Only one portion of the data is to be written out: from the line bearing "# ---- helpers" through the line bearing "return 1 + round(t * FPS)". Write it exactly as it appears.
◇ ◇ ◇ ◇ ◇ ◇ ◇
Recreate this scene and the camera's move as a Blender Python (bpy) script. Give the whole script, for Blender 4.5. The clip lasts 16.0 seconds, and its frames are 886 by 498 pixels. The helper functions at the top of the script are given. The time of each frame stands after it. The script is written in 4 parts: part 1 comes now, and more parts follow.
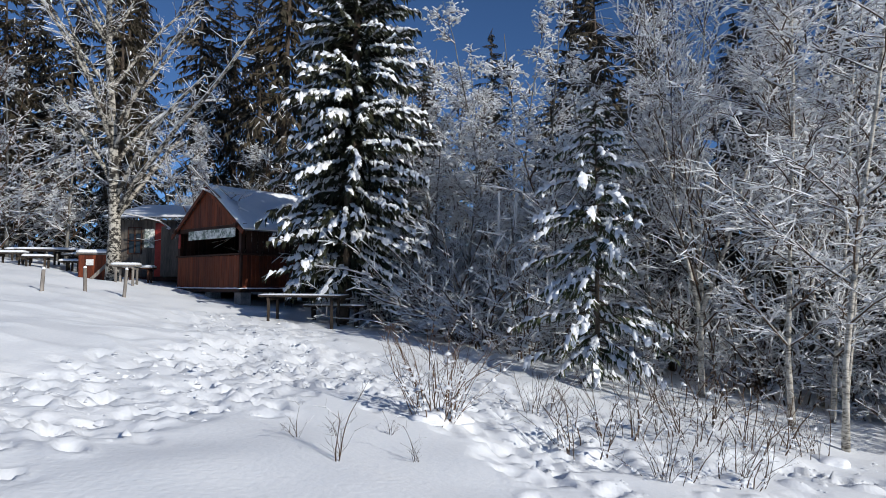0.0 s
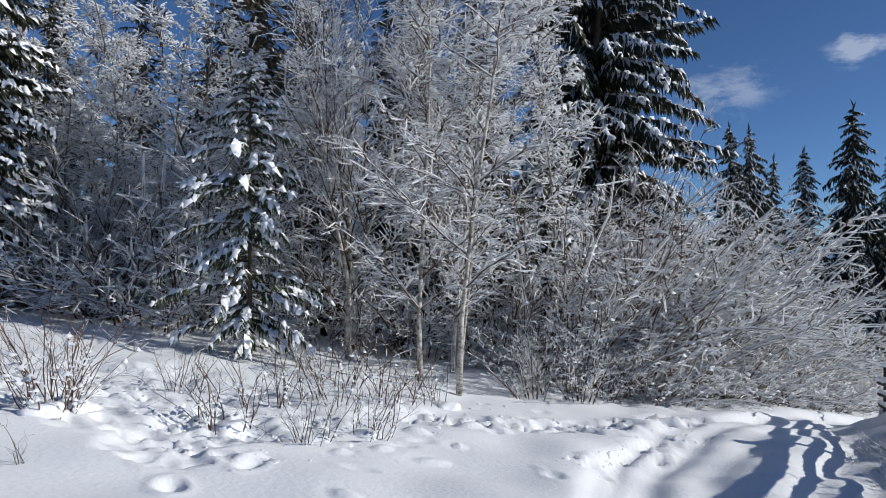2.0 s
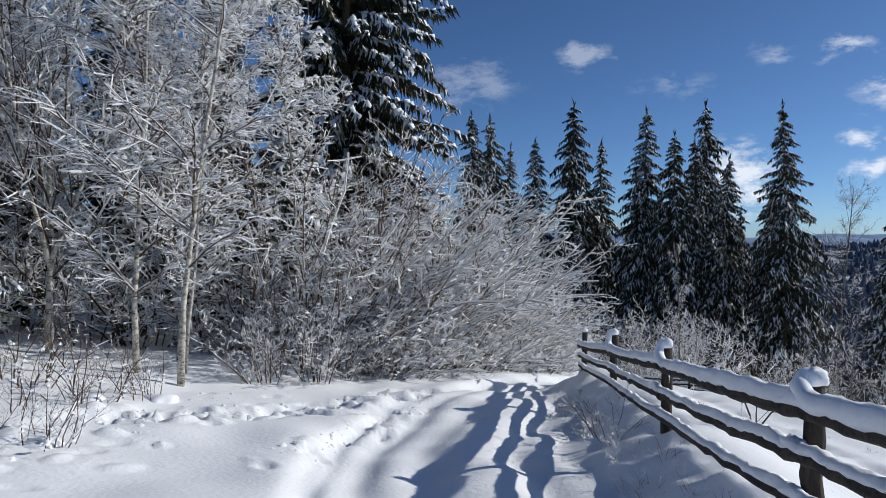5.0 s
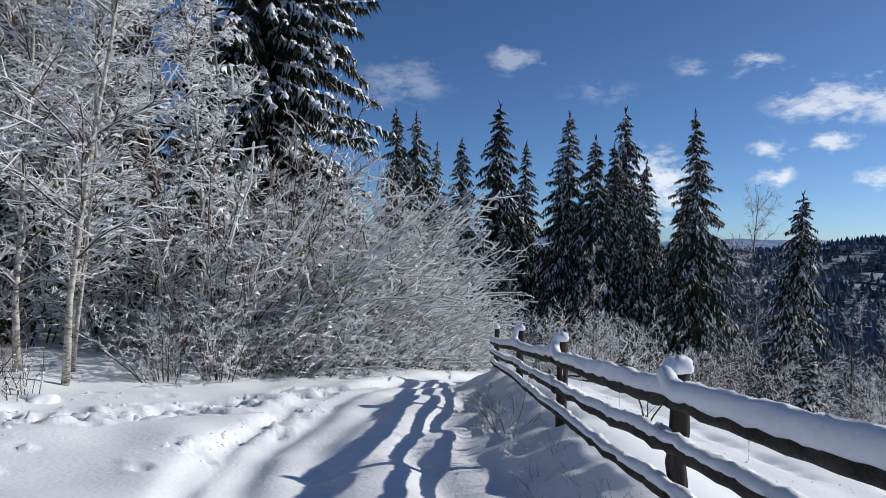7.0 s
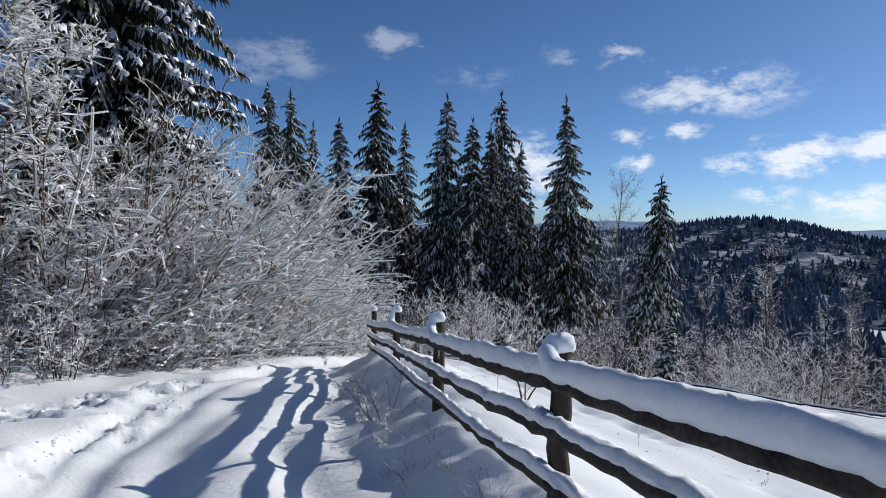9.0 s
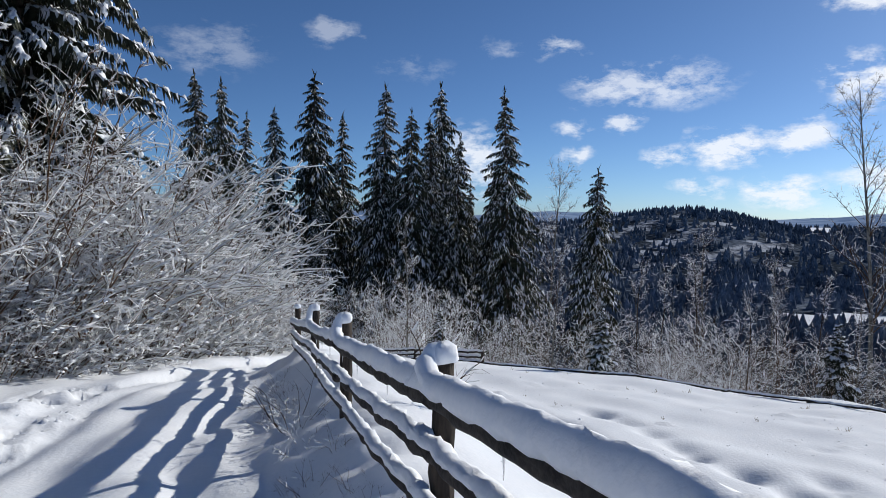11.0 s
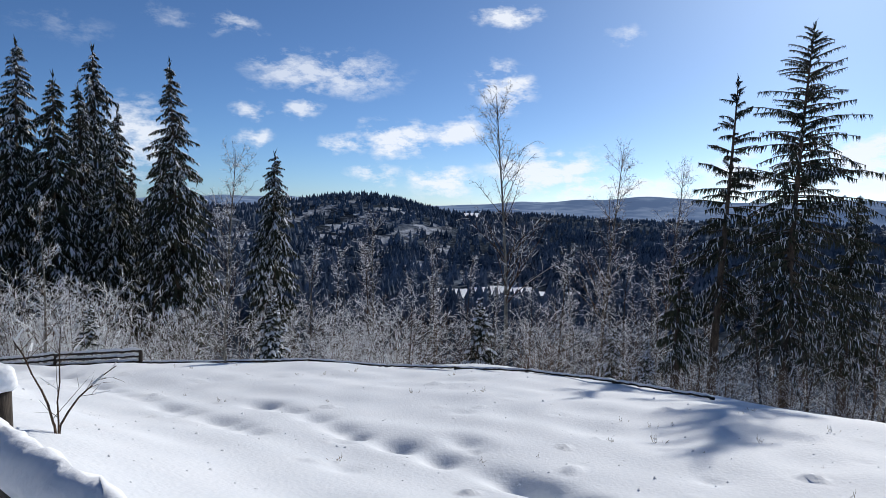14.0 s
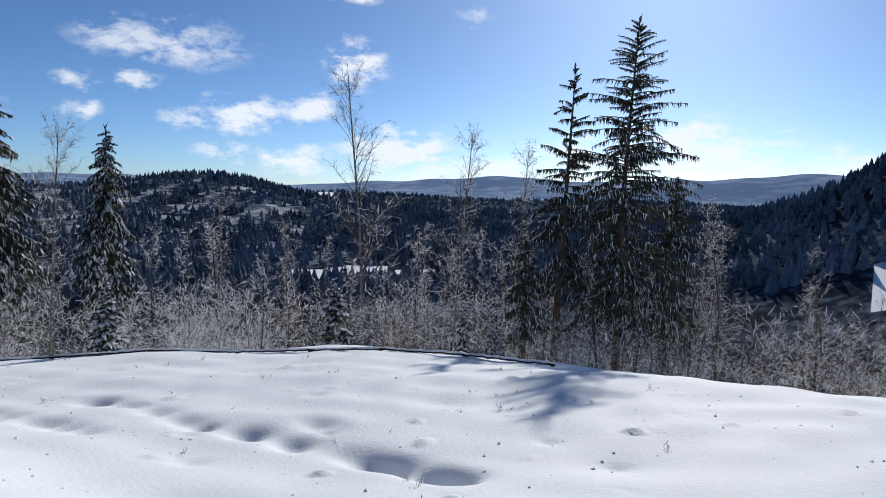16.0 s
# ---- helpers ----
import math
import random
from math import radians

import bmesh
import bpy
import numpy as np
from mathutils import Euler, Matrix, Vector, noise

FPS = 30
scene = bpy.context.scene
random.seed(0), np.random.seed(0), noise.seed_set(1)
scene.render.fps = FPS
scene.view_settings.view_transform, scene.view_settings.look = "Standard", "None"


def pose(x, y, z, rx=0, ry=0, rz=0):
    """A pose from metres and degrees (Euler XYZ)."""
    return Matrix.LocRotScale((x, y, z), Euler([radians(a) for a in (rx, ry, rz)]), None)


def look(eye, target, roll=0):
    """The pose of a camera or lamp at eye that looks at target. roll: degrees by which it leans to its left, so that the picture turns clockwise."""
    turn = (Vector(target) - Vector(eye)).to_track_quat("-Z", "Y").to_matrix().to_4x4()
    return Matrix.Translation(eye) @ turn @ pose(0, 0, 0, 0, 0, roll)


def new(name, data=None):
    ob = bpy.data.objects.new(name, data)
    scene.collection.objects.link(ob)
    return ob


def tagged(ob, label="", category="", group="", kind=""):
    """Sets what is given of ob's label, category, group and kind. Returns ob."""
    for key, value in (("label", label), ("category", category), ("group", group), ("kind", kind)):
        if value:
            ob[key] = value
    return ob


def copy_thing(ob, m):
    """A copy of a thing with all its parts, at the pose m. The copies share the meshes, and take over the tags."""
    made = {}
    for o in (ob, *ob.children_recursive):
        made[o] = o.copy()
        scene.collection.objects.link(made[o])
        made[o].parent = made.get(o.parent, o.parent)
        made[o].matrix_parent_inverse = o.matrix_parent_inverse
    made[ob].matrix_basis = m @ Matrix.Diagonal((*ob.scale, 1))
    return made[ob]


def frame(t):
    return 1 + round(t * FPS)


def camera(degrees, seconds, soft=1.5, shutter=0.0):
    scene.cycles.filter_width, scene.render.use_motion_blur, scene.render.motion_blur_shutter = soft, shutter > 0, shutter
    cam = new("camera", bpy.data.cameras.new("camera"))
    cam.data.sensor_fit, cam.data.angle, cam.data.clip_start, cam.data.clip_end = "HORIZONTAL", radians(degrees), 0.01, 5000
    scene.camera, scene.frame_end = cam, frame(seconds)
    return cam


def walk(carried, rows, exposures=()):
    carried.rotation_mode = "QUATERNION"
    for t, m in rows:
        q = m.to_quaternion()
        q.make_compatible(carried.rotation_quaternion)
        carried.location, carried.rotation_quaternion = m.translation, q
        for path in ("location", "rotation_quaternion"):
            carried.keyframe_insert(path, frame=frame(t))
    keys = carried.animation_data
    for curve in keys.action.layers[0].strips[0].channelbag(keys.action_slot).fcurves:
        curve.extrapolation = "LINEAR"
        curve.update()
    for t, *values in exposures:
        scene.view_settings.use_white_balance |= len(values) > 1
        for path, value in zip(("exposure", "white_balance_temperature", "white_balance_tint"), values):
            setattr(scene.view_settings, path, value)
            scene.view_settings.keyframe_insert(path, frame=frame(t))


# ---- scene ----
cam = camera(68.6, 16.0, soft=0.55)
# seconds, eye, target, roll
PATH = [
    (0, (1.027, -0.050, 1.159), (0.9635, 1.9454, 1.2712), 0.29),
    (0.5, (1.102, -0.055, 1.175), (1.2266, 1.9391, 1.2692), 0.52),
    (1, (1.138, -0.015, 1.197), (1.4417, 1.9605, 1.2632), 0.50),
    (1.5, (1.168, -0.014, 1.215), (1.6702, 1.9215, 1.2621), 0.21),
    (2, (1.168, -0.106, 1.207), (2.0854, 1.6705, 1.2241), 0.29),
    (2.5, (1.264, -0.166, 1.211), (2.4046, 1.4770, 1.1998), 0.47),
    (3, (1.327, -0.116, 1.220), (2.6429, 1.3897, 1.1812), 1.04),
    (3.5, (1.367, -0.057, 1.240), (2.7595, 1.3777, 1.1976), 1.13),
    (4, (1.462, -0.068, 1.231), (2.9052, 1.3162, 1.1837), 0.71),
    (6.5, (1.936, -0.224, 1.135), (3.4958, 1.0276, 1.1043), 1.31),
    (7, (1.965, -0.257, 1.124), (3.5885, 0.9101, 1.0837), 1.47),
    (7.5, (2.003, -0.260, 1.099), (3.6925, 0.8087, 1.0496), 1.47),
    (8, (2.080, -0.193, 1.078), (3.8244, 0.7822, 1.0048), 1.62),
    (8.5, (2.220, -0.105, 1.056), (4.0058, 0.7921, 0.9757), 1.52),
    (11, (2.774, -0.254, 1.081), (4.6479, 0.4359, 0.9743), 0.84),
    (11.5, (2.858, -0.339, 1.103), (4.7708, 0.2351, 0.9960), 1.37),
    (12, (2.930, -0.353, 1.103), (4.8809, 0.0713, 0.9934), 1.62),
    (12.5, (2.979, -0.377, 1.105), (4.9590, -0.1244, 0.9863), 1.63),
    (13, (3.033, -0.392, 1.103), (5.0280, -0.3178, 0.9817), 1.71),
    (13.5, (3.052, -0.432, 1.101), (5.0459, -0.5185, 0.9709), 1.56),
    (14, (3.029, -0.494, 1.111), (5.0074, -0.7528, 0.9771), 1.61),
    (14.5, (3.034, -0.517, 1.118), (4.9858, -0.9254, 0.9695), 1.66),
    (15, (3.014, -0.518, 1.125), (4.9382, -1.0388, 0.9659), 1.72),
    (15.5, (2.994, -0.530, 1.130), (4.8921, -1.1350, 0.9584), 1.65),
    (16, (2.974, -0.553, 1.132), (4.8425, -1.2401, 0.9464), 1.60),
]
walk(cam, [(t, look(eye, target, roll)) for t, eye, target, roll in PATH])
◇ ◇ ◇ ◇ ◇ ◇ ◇
- **Written answer**:
# ---- helpers ----
import math
import random
from math import radians

import bmesh
import bpy
import numpy as np
from mathutils import Euler, Matrix, Vector, noise

FPS = 30
scene = bpy.context.scene
random.seed(0), np.random.seed(0), noise.seed_set(1)
scene.render.fps = FPS
scene.view_settings.view_transform, scene.view_settings.look = "Standard", "None"


def pose(x, y, z, rx=0, ry=0, rz=0):
    """A pose from metres and degrees (Euler XYZ)."""
    return Matrix.LocRotScale((x, y, z), Euler([radians(a) for a in (rx, ry, rz)]), None)


def look(eye, target, roll=0):
    """The pose of a camera or lamp at eye that looks at target. roll: degrees by which it leans to its left, so that the picture turns clockwise."""
    turn = (Vector(target) - Vector(eye)).to_track_quat("-Z", "Y").to_matrix().to_4x4()
    return Matrix.Translation(eye) @ turn @ pose(0, 0, 0, 0, 0, roll)


def new(name, data=None):
    ob = bpy.data.objects.new(name, data)
    scene.collection.objects.link(ob)
    return ob


def tagged(ob, label="", category="", group="", kind=""):
    """Sets what is given of ob's label, category, group and kind. Returns ob."""
    for key, value in (("label", label), ("category", category), ("group", group), ("kind", kind)):
        if value:
            ob[key] = value
    return ob


def copy_thing(ob, m):
    """A copy of a thing with all its parts, at the pose m. The copies share the meshes, and take over the tags."""
    made = {}
    for o in (ob, *ob.children_recursive):
        made[o] = o.copy()
        scene.collection.objects.link(made[o])
        made[o].parent = made.get(o.parent, o.parent)
        made[o].matrix_parent_inverse = o.matrix_parent_inverse
    made[ob].matrix_basis = m @ Matrix.Diagonal((*ob.scale, 1))
    return made[ob]


def frame(t):
    return 1 + round(t * FPS)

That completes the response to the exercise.